(Dataset extract):

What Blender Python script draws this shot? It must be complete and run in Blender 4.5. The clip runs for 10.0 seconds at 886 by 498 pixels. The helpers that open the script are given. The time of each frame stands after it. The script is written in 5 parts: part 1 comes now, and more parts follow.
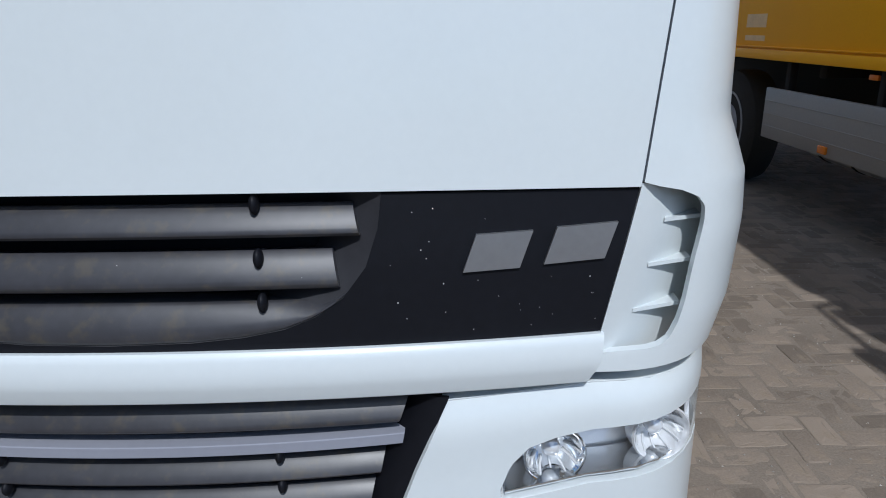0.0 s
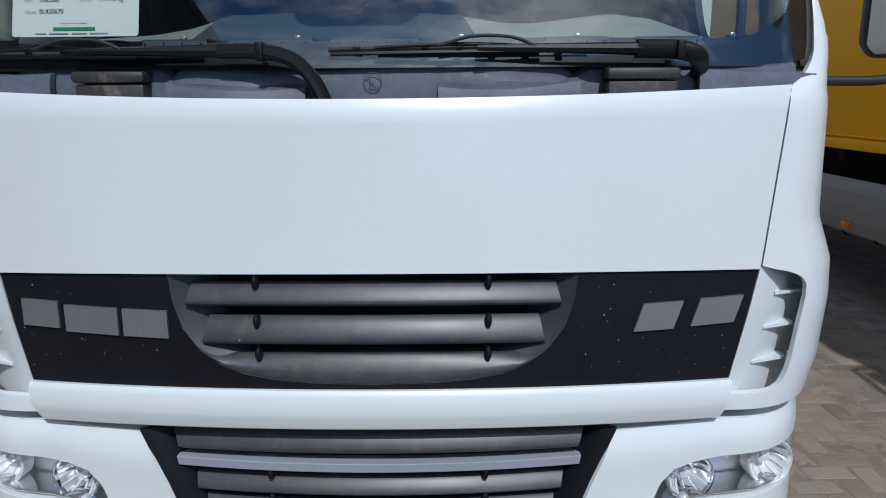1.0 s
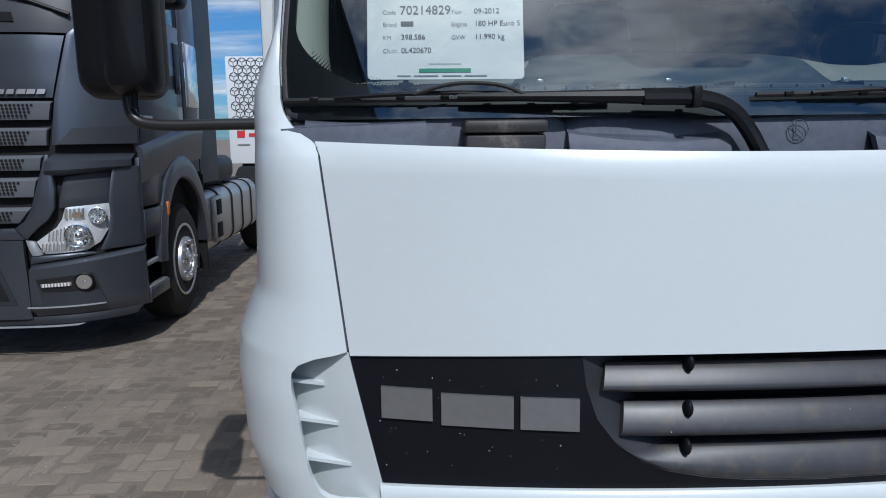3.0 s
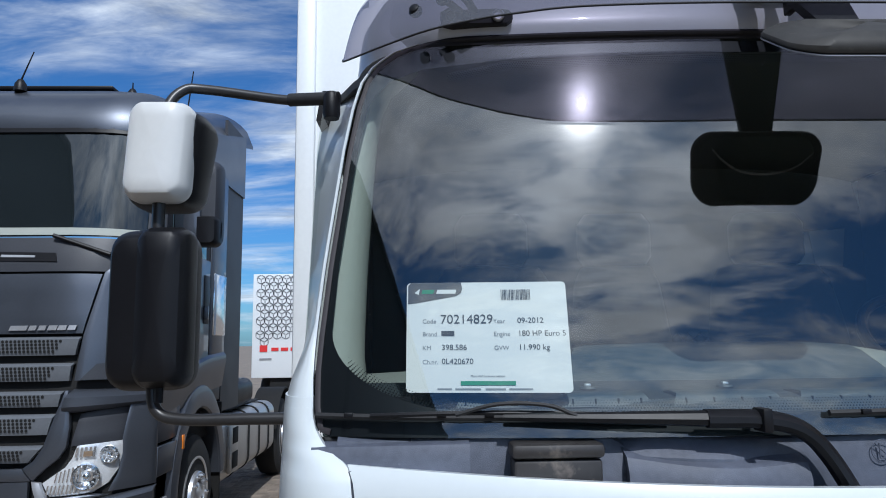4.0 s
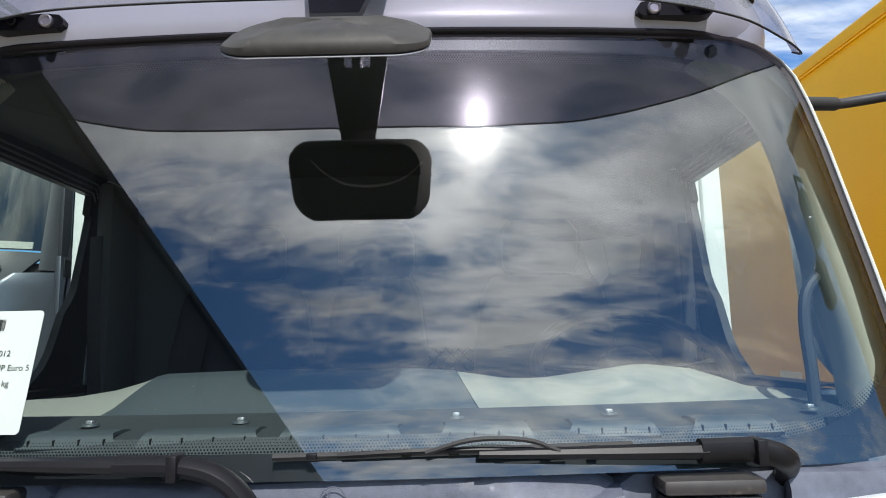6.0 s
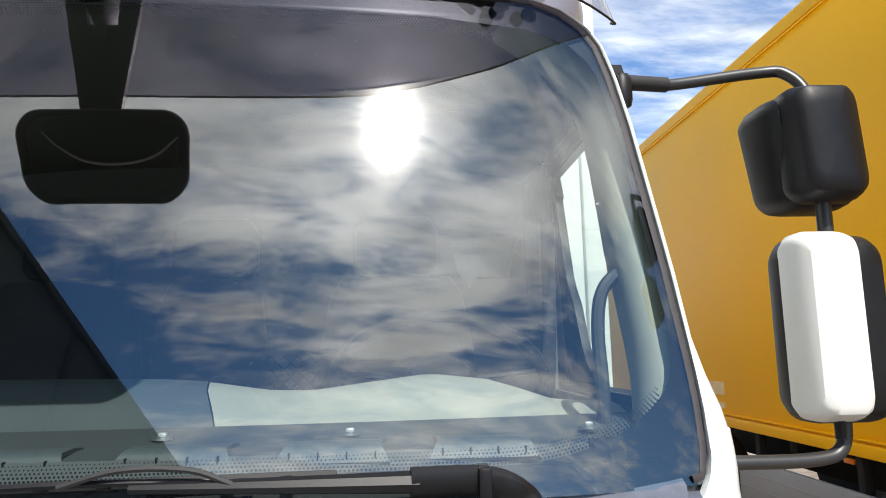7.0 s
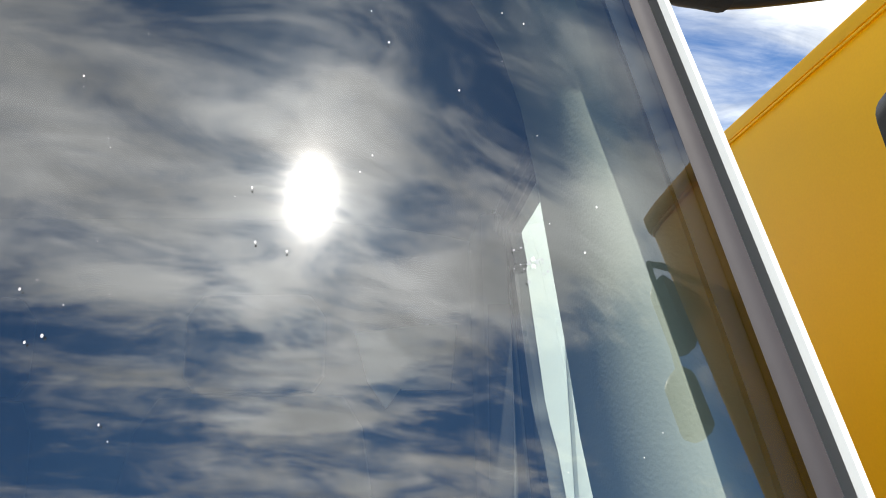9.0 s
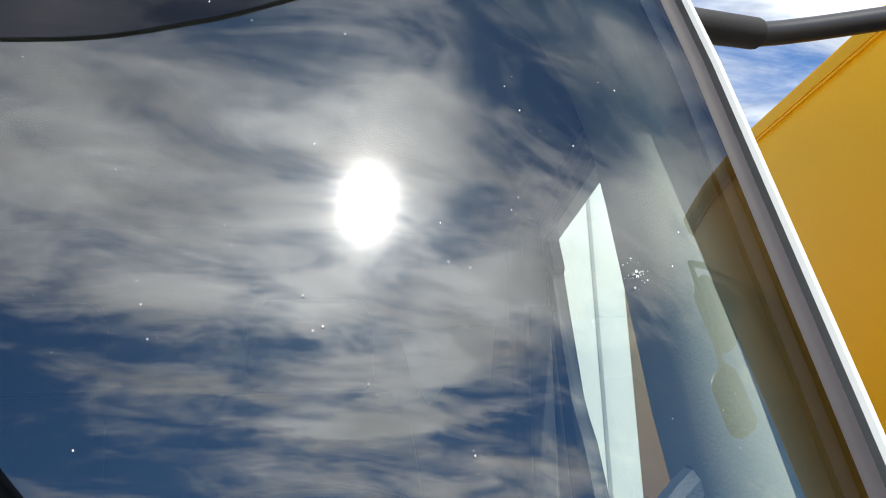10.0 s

(Written exercise):
Exclude the images, then output the data above word for word.

(Task solution):
What Blender Python script draws this shot? It must be complete and run in Blender 4.5. The clip runs for 10.0 seconds at 886 by 498 pixels. The helpers that open the script are given. The time of each frame stands after it. The script is written in 5 parts: part 1 comes now, and more parts follow.
0.0 s
1.0 s
3.0 s
4.0 s
6.0 s
7.0 s
9.0 s
10.0 s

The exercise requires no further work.